Today should have been the feast of Our Lady Help of Christians, a feast of thanksgiving, instituted by Pius VII in 1815 to commemorate the end of the Popes' exile from Rome because of the French Revolution.  As an annual reminder of the threat to Christian religion from the powers of secularism, it should have been raised in importance rather than abolished!

Monday should be the feast of St Augustine of Canterbury.  Before Pius X, this feast was a double of the first class in England, as important a feast as could be with its own octave.  This commemorated the fact that St Augustine was the Apostle of the English.  Of course there were already Christians in England, but, sent from Rome, he organised the Church in England in dioceses, evangelised the English, and, most importantly, brought the Roman Mass with him so that the Church in England never had its own rite but always used the Roman. 

Tuesday should be the feast of St Bede, a Doctor of the Church: not quite as important as St Augustine, but his feast, which has been celebrated in the eleventh and twelfth centuries on 26 May, was moved to 27 May simply so that the two great English saints could be commemorated on consecutive days.
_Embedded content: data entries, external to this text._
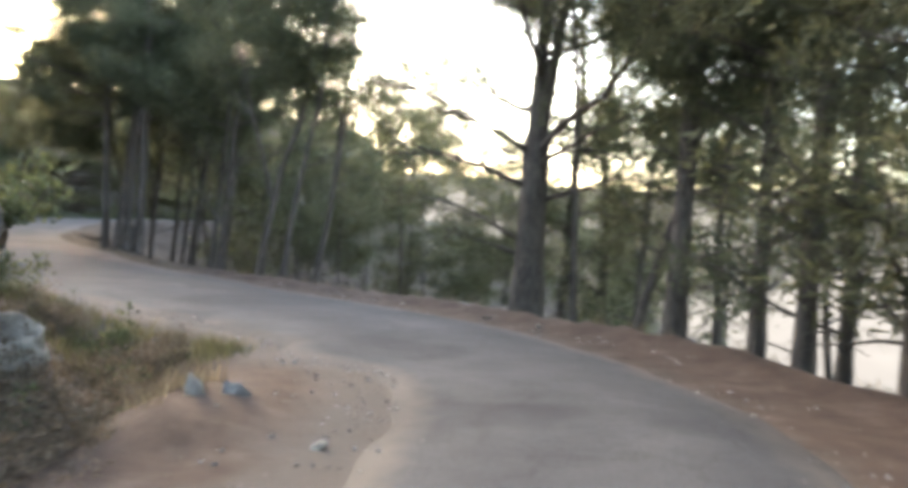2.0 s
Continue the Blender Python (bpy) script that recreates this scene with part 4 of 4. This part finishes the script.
for k in range(40):
    i = station(14.35, 4.2) + int((station(8.6, 12.8) - station(14.35, 4.2)) * (k + rng_edge.random()) / 40)
    w = LINE[i, 3] + rng_edge.uniform(1.1, 4.2)
    x, y = LINE[i, 0] + RIGHT[i, 0] * w, LINE[i, 1] + RIGHT[i, 1] * w
    sz = rng_edge.uniform(0.3, 0.95)
    boulder(x, y, gz(x, y) + 0.2 * sz, (sz, sz * 1.3, sz * 0.9), rng_edge.uniform(0, 360), 640 + k, "grey limestone rock half sunk in the slope", M_ROCK_GREY, 20, (rng_edge.uniform(-35, 35), rng_edge.uniform(-35, 35)), 0.36, 0.6)["group"] = "rocks on the slope"
rng_st = random.Random(77)
for k in range(14):
    i = rng_st.randrange(station(7, -9), station(2.6, 21))
    w = LINE[i, 3] + rng_st.uniform(-0.5, 0.9) if k % 2 else -(LINE[i, 3] + rng_st.uniform(-0.3, 1.0))
    x, y = LINE[i, 0] + RIGHT[i, 0] * w, LINE[i, 1] + RIGHT[i, 1] * w
    sz = rng_st.uniform(0.04, 0.10)
    boulder(x, y, gz(x, y) + sz * 0.2, (sz, sz * 0.8, sz * 0.6), rng_st.uniform(0, 360), 600 + k, "small grey stone lying beside the road", M_ROCK, 8)["group"] = "loose stones"


# ---- grass and the stones at the ditch ----
def grass(name, label, n, side, lo, hi, s_from, s_to, height, material, seed):
    rng = np.random.default_rng(seed)
    i = rng.integers(s_from, s_to, n // 14)
    w = LINE[i, 3] + lo + (hi - lo) * rng.random(len(i)) ** 1.3
    x, y = LINE[i, 0] + RIGHT[i, 0] * w * side, LINE[i, 1] + RIGHT[i, 1] * w * side
    x, y = np.repeat(x, 14) + rng.normal(size=len(i) * 14) * 0.07, np.repeat(y, 14) + rng.normal(size=len(i) * 14) * 0.07
    z = ground_height(x, y) - 0.02
    p = np.stack([x, y, z], 1)
    d = rng.normal(size=(len(x), 3)) * 0.45
    d[:, 2] = 1
    s = rng.normal(size=(len(x), 3)) * np.array([1, 1, 0])
    s /= np.linalg.norm(s, axis=1)[:, None] + 1e-6
    h = height * (0.4 + rng.random(len(x)))[:, None]
    ob = tri_ob(name, np.stack([p - s * 0.006, p + s * 0.006, p + d * h], 1), material)
    tagged(ob, label, "grass", kind="stuff")


grass("dry_grass", "dry straw-coloured grass on the earth bank", 5000, -1, 1.4, 3.0, station(7, -9), station(11.6, 9.3), 0.16, M_DRY, 5)
grass("dry_grass", "dull olive grass and stalks on the earth beside the road", 9000, -1, 0.9, 2.4, station(13.9, 5.6), station(8.0, 13.5), 0.15, M_OLIVE, 8)
grass("green_grass", "short green grass along the foot of the cliff", 26000, -1, 0.25, 1.7, station(9, 12), station(5, 44), 0.16, M_GREEN, 6)
grass("slope_grass", "thin dry grass at the edge of the slope", 7000, 1, 0.25, 3.5, station(7, -9), station(7.2, 14.6), 0.14, M_DRY, 7)


boulder(11.1, 2.15, 0.12, (0.2, 0.18, 0.36), 20, 901, "small upright grey stone at the end of the ditch", M_ROCK, 16, (4, -5), 0.42, 0.5)
boulder(11.33, 2.3, 0.08, (0.24, 0.2, 0.3), 50, 902, "weathered grey-brown stone at the end of the ditch", M_ROCK_GREY, 16, (0, 12), 0.45, 0.4)


# ---- loose gravel and fallen branches ----
def gravel(n, seed):
    """Small broken stones along both edges of the road, thicker in patches."""
    rng = np.random.default_rng(seed)
    i = rng.integers(station(5, -10.5), station(-0.6, 34), n * 3)
    side = np.where(rng.random(n * 3) < 0.55, -1, 1)
    lw, rw = LINE[i, 3] + LINE[i, 7] - 0.15, LINE[i, 3] - LINE[i, 6] + 0.1
    w = np.where(side < 0, -lw, rw) + rng.normal(size=n * 3) * 0.38
    x, y = LINE[i, 0] + RIGHT[i, 0] * w, LINE[i, 1] + RIGHT[i, 1] * w
    keep = fractal(np.stack([x * 0.7, y * 0.7, x * 0], 1), seed, 3) > 0.47
    x, y, w, i = x[keep][:n], y[keep][:n], w[keep][:n], i[keep][:n]
    z = np.maximum(ground_height(x, y), LINE[i, 2] + 0.015)
    r = 0.007 + 0.024 * rng.random(len(x)) ** 3
    unit = np.array([(1, 0, 0), (-1, 0, 0), (0, 1, 0), (0, -1, 0), (0, 0, 1), (0, 0, -0.6)])
    tri = np.array([(0, 2, 4), (2, 1, 4), (1, 3, 4), (3, 0, 4), (2, 0, 5), (1, 2, 5), (3, 1, 5), (0, 3, 5)])
    v = unit[None] * (0.6 + 0.7 * rng.random((len(x), 6, 1))) * r[:, None, None] + rng.normal(size=(len(x), 6, 3)) * 0.2 * r[:, None, None]
    v[:, :, 2] *= 0.7
    v += np.stack([x, y, z + r * 0.2], 1)[:, None]
    f = (tri[None] + 6 * np.arange(len(x))[:, None, None]).reshape(-1, 3)
    ob = mesh_ob("gravel", v.reshape(-1, 3), f.tolist(), M_ROCK_GREY)
    tagged(ob, "loose pale gravel along the road's broken edges", "gravel", kind="stuff")


def fallen_branch(x, y, turn, length, radius, seed):
    rng = np.random.default_rng(seed)
    t = np.linspace(0, 1, 7)[:, None]
    d = np.array([math.cos(radians(turn)), math.sin(radians(turn)), 0])
    path = d * length * (t - 0.5) + np.cumsum(rng.normal(size=(7, 3)), 0) * np.array([0.03, 0.03, 0]) * length
    path[:, 2] = [gz(x + a, y + b) - gz(x, y) for a, b in path[:, :2]]
    path[:, 2] += radius * 0.8
    v, f = [], []
    tube(path, radius * (1.1 - 0.6 * t[:, 0]), 8, v, f)
    root = mesh_ob("fallen_branch", v, f, M_DEAD, None, True)
    root.location = (x, y, gz(x, y))
    tagged(root, "grey dead branch lying on the earth shoulder", "branch")
    for k in (2, 3, 5):
        v, f = [], []
        side = np.array([-d[1], d[0], 0.25]) * (1 if k % 2 else -1) * length * 0.22 + d * length * 0.12
        tube(path[k] + side * np.linspace(0, 1, 4)[:, None], radius * 0.4 * (1.2 - np.linspace(0, 1, 4)), 5, v, f)
        mesh_ob("twig", v, f, M_DEAD, root, True)


gravel(2600, 61)
for k, (x, y, turn, length, radius) in enumerate([(14.32, 8.85, 40, 0.32, 0.025), (15.6, 5.2, 80, 0.5, 0.016), (14.6, -1.6, 30, 0.45, 0.015), (12.7, 11.2, 110, 0.4, 0.016)]):
    fallen_branch(x, y, turn, length, radius, 820 + k)


# ---- far distance ----
def haze_band():
    m = bpy.data.materials.new("glowing far haze")
    m.use_nodes = True
    nt = m.node_tree
    nt.nodes.remove(nt.nodes["Principled BSDF"])
    # the band glows by itself: the haze's brightness is put into its emission
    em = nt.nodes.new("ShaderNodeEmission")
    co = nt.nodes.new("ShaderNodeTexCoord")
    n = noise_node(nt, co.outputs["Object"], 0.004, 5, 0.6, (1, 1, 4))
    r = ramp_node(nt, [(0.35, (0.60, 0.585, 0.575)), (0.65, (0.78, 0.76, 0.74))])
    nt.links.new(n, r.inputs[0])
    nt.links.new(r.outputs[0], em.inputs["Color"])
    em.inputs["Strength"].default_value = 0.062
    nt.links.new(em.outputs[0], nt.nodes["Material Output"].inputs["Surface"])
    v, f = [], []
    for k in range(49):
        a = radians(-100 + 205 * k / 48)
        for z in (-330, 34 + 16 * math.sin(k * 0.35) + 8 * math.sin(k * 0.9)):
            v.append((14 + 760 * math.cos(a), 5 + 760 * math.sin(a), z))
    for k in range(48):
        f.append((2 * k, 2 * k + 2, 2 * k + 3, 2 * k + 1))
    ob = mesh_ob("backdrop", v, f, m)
    tagged(ob, "glowing backdrop of pale hazy distance across the valley", "backdrop", kind="structure")


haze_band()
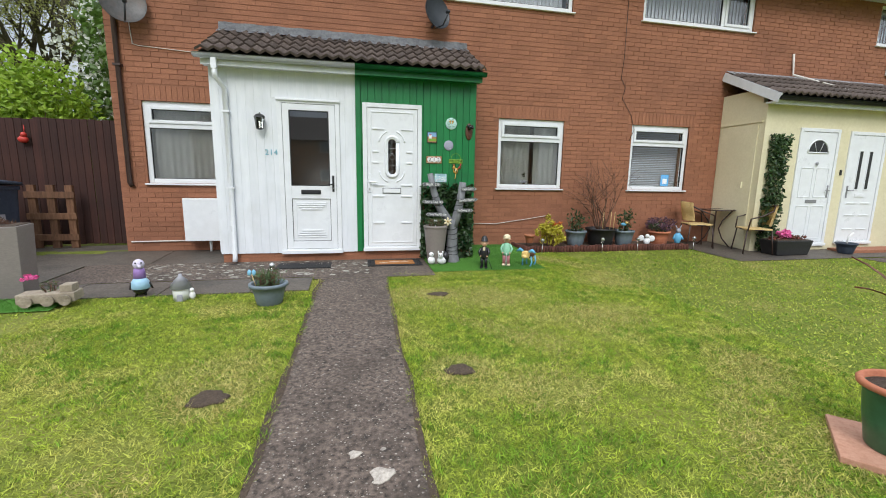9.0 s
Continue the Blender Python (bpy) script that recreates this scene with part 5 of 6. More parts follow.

By the time of the 1962 Missal, the two feasts had been reduced to the third class (although in Hexham and Newcastle St Bede could be celebrated as a second class feast).  In the new calendar and with the dates subtly messed about, St Bede is simply an optional memorial while St Augustine, although still classified as a feast (though only in England), isn't so important that a priest can't substitute his Mass for the Mass of a weekday in Eastertime (and, anyway, neither feast can come before "Saint Sunday" any more).

This is yet another example of how the calendar has been flattened and cut off from its roots, and, as a result, how we have been separated, not just from our history, but from the contextualisation that showed our forebears how everything was linked together.  It is another example of the contempt for tradition which started at the beginning of the twentieth century and grew in pace along with the century.